[Scripts that build animated scenes]
-.-.-

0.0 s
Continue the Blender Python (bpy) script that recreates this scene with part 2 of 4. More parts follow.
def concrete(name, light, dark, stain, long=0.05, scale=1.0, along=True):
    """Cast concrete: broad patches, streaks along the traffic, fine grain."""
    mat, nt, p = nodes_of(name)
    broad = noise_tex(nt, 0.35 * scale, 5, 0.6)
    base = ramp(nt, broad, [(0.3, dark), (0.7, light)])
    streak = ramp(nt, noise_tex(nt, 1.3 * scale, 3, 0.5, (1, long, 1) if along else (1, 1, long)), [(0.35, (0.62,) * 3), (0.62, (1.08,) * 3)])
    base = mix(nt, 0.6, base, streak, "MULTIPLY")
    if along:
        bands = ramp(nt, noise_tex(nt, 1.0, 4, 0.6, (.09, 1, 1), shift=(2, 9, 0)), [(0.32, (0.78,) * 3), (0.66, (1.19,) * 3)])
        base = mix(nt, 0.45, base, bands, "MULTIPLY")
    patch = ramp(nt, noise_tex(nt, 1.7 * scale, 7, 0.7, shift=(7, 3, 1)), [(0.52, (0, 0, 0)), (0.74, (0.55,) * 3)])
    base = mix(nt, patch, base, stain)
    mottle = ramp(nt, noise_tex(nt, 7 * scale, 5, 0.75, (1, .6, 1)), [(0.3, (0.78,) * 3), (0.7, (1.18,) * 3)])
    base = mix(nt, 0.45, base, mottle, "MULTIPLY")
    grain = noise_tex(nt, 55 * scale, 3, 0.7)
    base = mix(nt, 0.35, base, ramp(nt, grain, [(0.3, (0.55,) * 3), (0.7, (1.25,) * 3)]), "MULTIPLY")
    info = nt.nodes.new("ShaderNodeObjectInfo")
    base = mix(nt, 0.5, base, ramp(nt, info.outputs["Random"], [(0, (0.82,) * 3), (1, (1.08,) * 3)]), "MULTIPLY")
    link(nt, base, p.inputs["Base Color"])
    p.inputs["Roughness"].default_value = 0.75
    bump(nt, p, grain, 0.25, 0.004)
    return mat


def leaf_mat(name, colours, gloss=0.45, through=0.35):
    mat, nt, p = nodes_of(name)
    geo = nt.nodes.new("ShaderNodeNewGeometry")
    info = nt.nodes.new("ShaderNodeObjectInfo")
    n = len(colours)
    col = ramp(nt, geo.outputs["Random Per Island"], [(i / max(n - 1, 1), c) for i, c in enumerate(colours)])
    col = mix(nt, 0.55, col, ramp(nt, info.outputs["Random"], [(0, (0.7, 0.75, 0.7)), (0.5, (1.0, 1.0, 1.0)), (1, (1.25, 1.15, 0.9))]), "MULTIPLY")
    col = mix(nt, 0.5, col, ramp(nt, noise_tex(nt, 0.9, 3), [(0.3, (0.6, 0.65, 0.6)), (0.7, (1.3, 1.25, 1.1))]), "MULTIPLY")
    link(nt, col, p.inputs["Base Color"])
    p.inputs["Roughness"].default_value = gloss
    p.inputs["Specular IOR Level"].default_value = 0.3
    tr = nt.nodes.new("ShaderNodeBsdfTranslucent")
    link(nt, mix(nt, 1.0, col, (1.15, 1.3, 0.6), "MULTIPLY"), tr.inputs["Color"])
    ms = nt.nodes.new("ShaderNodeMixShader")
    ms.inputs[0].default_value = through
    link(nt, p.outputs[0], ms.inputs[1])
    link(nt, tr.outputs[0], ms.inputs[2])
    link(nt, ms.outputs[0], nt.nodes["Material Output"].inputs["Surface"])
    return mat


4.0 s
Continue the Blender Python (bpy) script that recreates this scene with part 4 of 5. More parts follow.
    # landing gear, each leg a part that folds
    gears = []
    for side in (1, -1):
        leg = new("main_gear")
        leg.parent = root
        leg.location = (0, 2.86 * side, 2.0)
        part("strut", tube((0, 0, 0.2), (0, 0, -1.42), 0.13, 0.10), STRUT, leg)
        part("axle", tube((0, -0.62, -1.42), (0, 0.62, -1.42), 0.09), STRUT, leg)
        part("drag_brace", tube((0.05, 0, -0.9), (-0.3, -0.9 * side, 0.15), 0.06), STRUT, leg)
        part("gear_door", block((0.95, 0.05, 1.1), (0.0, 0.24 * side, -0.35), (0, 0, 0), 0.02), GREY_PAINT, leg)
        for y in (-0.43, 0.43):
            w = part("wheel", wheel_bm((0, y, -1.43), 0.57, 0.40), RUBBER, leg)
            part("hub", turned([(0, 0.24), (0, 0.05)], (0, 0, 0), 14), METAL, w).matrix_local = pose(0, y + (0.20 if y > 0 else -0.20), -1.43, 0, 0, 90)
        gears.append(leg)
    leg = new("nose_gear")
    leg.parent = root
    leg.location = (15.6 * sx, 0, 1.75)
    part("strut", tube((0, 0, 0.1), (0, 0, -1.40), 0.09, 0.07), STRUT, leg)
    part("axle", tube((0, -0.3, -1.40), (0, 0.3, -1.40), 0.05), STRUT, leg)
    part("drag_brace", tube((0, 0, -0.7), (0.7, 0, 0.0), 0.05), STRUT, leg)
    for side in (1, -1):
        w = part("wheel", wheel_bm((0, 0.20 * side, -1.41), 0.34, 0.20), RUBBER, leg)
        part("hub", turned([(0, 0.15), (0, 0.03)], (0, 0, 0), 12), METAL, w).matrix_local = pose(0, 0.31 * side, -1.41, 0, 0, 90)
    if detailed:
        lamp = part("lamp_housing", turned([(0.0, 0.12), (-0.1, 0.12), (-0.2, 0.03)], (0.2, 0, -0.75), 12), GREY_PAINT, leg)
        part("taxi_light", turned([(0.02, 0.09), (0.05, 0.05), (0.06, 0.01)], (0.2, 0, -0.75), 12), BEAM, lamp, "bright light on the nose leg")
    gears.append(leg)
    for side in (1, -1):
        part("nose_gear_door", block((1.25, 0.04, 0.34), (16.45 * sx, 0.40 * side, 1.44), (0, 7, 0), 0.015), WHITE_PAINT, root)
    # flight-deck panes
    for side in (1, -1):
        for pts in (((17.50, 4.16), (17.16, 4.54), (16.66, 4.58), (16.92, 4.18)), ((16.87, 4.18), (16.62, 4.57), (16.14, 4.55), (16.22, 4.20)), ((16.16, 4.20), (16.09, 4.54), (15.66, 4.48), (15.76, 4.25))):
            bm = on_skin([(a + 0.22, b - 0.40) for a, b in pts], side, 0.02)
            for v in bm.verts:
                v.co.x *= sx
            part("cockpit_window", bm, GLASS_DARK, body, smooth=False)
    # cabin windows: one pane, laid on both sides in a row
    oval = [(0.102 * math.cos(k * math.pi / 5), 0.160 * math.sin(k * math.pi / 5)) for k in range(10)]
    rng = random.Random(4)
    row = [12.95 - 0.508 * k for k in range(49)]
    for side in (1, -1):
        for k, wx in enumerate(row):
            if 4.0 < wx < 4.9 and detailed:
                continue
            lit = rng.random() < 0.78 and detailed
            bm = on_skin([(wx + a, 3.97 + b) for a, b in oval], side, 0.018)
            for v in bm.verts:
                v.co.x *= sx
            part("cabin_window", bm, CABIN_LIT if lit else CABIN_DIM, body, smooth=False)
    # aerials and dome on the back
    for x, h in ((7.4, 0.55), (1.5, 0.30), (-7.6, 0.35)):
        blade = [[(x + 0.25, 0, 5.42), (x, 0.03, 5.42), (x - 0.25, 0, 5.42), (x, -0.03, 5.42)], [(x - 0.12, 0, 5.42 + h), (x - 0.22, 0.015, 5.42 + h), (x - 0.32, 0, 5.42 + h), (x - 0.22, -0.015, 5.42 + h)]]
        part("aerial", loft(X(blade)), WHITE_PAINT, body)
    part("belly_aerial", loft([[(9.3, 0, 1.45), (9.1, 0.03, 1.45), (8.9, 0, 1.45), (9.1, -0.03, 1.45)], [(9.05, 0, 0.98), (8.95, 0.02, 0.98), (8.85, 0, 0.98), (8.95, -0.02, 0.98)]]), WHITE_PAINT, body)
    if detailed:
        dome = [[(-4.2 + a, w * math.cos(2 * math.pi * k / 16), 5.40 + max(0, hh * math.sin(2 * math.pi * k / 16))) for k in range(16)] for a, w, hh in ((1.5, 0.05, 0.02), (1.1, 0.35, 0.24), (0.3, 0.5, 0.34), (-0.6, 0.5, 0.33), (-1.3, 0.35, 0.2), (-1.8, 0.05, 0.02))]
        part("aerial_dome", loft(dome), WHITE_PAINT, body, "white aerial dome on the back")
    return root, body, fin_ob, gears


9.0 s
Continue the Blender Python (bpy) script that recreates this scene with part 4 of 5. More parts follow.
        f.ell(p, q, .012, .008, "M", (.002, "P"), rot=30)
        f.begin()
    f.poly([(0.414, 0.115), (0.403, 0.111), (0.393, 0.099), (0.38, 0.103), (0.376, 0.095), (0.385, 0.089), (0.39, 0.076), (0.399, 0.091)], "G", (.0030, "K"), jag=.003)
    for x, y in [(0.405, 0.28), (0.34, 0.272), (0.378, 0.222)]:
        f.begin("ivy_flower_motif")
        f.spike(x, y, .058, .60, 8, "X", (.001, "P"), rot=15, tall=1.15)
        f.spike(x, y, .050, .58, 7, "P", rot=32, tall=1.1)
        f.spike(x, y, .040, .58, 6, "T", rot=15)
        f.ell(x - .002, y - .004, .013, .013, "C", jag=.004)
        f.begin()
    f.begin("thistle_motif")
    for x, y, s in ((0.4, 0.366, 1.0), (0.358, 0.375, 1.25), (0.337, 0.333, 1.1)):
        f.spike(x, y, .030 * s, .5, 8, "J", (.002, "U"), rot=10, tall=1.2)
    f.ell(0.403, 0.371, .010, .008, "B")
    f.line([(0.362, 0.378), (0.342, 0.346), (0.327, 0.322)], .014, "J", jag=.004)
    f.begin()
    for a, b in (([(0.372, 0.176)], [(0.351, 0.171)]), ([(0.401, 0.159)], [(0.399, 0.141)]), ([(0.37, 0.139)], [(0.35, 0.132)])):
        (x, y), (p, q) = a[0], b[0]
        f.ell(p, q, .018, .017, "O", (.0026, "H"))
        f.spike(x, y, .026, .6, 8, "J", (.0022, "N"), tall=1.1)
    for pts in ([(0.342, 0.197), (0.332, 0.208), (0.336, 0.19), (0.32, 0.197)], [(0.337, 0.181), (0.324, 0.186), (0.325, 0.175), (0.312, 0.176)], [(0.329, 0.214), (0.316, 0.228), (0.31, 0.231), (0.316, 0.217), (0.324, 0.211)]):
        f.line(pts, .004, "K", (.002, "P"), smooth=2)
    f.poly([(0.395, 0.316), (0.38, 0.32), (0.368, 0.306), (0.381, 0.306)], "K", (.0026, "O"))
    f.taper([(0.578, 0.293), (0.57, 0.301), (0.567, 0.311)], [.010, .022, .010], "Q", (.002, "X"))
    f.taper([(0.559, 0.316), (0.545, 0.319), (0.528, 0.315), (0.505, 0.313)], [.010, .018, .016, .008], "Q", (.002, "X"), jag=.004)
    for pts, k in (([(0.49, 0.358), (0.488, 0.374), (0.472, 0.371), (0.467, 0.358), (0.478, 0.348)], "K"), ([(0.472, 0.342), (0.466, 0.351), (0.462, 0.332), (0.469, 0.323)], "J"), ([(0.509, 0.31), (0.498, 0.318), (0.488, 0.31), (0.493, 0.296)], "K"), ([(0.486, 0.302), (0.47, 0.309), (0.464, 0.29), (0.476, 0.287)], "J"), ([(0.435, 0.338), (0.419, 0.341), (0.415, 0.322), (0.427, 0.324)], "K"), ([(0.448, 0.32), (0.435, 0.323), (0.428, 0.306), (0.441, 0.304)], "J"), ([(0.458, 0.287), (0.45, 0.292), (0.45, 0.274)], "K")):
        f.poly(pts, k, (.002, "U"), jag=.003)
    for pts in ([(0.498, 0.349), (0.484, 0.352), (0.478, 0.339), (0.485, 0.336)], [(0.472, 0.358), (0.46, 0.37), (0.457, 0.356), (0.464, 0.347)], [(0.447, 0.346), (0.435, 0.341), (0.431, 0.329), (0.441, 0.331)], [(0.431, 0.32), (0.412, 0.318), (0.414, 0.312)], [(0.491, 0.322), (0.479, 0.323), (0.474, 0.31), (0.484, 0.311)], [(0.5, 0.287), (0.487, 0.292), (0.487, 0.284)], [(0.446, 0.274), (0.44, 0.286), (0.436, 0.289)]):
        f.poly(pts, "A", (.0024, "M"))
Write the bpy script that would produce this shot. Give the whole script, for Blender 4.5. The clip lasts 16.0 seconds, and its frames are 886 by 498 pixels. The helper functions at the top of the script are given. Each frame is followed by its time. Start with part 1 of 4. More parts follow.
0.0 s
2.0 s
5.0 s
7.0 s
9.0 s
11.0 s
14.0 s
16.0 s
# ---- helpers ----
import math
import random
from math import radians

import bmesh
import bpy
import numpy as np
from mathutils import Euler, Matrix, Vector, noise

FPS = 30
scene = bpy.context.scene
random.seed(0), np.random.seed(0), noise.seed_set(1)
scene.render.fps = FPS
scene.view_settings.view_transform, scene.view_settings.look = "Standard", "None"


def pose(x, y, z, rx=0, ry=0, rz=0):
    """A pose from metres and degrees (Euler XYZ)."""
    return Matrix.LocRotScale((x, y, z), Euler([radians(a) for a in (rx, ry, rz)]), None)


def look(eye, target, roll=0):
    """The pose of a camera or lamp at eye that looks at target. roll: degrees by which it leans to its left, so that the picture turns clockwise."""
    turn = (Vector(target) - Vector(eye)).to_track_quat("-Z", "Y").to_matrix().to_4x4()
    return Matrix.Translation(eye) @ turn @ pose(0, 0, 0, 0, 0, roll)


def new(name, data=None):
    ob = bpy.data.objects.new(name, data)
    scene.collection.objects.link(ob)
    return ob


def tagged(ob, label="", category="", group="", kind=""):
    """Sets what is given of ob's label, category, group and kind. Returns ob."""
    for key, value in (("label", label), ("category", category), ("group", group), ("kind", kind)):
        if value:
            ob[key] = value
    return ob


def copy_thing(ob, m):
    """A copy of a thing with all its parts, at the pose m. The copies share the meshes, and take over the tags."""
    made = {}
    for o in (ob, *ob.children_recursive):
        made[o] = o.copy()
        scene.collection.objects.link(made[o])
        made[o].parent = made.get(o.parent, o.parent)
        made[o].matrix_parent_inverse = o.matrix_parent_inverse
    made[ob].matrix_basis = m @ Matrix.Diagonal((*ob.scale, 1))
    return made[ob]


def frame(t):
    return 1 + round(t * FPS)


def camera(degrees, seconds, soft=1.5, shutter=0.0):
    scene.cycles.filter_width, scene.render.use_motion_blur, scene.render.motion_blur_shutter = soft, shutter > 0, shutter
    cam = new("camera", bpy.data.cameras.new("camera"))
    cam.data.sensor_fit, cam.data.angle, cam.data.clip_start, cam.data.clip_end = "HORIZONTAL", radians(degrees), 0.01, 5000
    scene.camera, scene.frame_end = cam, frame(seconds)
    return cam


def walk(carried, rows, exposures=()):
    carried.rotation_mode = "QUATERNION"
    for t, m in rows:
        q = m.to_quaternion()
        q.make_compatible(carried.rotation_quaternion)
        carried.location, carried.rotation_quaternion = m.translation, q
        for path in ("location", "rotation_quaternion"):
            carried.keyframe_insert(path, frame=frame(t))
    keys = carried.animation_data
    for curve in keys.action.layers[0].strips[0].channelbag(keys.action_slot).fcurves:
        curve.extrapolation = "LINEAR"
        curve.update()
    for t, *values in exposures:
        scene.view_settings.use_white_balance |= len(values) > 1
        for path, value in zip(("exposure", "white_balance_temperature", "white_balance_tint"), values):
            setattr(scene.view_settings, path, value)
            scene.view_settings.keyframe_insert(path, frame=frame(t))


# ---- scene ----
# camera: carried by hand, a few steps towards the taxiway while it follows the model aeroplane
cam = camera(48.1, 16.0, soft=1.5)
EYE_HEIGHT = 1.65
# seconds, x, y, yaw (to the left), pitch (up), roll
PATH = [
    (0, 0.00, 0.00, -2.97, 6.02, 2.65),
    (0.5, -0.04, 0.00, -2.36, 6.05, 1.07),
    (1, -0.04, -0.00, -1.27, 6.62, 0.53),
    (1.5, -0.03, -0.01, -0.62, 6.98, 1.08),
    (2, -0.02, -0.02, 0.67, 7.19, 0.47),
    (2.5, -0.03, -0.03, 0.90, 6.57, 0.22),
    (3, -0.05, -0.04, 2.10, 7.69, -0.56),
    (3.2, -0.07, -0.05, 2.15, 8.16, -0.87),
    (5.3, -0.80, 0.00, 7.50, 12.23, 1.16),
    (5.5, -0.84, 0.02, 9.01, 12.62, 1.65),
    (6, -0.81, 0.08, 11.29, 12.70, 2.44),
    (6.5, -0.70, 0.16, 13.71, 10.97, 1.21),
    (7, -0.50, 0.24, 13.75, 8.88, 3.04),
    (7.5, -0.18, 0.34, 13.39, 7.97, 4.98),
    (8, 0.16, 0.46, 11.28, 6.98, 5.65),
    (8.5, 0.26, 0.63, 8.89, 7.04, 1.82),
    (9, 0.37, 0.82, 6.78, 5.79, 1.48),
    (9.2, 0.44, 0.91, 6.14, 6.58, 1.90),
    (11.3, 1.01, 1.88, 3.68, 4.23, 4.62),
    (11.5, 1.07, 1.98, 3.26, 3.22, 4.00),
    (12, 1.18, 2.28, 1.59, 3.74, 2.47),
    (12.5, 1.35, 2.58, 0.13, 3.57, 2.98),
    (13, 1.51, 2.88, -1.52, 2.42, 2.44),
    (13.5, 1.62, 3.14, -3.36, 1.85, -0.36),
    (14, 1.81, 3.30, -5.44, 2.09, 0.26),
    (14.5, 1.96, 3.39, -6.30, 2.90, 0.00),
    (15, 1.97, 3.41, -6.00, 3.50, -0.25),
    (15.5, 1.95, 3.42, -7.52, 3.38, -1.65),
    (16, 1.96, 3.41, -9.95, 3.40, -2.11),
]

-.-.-

*WRITTEN TASK:*
Repeat exactly the lines from the one that contains "for t, m in" through the one that contains "keys = carried.animation_data", and only those.

*SOLUTION TO THE PROBLEM:*
    for t, m in rows:
        q = m.to_quaternion()
        q.make_compatible(carried.rotation_quaternion)
        carried.location, carried.rotation_quaternion = m.translation, q
        for path in ("location", "rotation_quaternion"):
            carried.keyframe_insert(path, frame=frame(t))
    keys = carried.animation_data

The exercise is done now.